Canadian Ross Mk.III (Model 1910) .303 Rifle (506611131) – Drill Purpose
Availability: Out of stock
This Ross rifle is typical of many found around the world. After WWI many were deactivated for drill purpose by having a drill hole put through the barrel at the chamber. (this is visible in the pictures) Many of these rifles had there deactivation added to in later years, but few survive with only the original chamber hole as this one does.
This rifle was originally made in 1916. The serial number on the top of the receiver, only occurs on rifles that have been deactivated. The action, bolt, barrel and barrel bands are stamped DP (Drill Purpose).

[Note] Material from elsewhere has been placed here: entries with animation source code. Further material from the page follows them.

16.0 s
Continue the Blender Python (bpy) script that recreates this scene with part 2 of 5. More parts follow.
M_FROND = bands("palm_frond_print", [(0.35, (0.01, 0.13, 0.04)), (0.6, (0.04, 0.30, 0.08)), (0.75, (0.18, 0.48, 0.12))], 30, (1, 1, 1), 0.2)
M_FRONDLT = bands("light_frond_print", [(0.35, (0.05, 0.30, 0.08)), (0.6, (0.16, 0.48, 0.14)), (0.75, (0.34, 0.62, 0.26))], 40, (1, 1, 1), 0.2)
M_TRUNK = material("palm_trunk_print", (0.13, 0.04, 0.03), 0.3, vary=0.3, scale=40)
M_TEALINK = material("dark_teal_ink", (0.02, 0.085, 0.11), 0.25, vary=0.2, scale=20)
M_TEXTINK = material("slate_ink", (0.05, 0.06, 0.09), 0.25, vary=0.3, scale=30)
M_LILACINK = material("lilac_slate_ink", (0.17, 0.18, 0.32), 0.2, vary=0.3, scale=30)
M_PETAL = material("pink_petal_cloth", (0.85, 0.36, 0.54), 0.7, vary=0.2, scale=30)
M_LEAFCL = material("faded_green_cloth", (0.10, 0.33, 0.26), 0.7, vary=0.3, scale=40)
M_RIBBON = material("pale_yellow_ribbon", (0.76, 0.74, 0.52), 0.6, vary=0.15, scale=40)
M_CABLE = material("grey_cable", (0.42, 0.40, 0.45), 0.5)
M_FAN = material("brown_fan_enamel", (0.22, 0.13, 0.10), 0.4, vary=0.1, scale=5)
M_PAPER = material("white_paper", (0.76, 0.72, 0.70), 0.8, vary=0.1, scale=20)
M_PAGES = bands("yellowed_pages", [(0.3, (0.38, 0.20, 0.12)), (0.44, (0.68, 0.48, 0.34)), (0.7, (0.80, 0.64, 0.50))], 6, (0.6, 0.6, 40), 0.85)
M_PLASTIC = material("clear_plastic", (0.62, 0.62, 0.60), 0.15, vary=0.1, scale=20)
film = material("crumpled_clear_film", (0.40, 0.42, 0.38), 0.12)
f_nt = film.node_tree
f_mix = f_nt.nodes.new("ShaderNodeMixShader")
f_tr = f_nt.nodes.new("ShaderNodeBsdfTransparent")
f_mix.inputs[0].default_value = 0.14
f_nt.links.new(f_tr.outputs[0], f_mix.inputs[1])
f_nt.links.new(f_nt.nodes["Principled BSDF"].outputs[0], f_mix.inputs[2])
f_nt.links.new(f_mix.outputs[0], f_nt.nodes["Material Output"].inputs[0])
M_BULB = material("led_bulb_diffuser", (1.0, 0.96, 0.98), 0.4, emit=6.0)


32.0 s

The woodwork has been refinished, but this may have been done in service due to the finish and that none of the metal work stands proud of the stock. The rear sight is missing and the front sight hood has been cut. The metal work retains about 60% of the original blue, with only some minor rust pitting to the top of the bolt.
Produced in Canada from 1903 until 1918, the Ross rifle was a straight-pull bolt action .303 inch-calibre rifle. While the Ross Mk.II (or Model 1905) was highly successful in target shooting before the First World War, the close chamber tolerances, lack of primary extraction and overall length made the Mk.III (or Model 1910) Ross rifle unsuitable for the conditions of trench warfare, exacerbated by the often poor quality ammunition issued. By 1916, the rifle had been withdrawn from front line service, but continued to be used by many snipers of the Canadian Expeditionary Force until the end of the war due to its exceptional accuracy.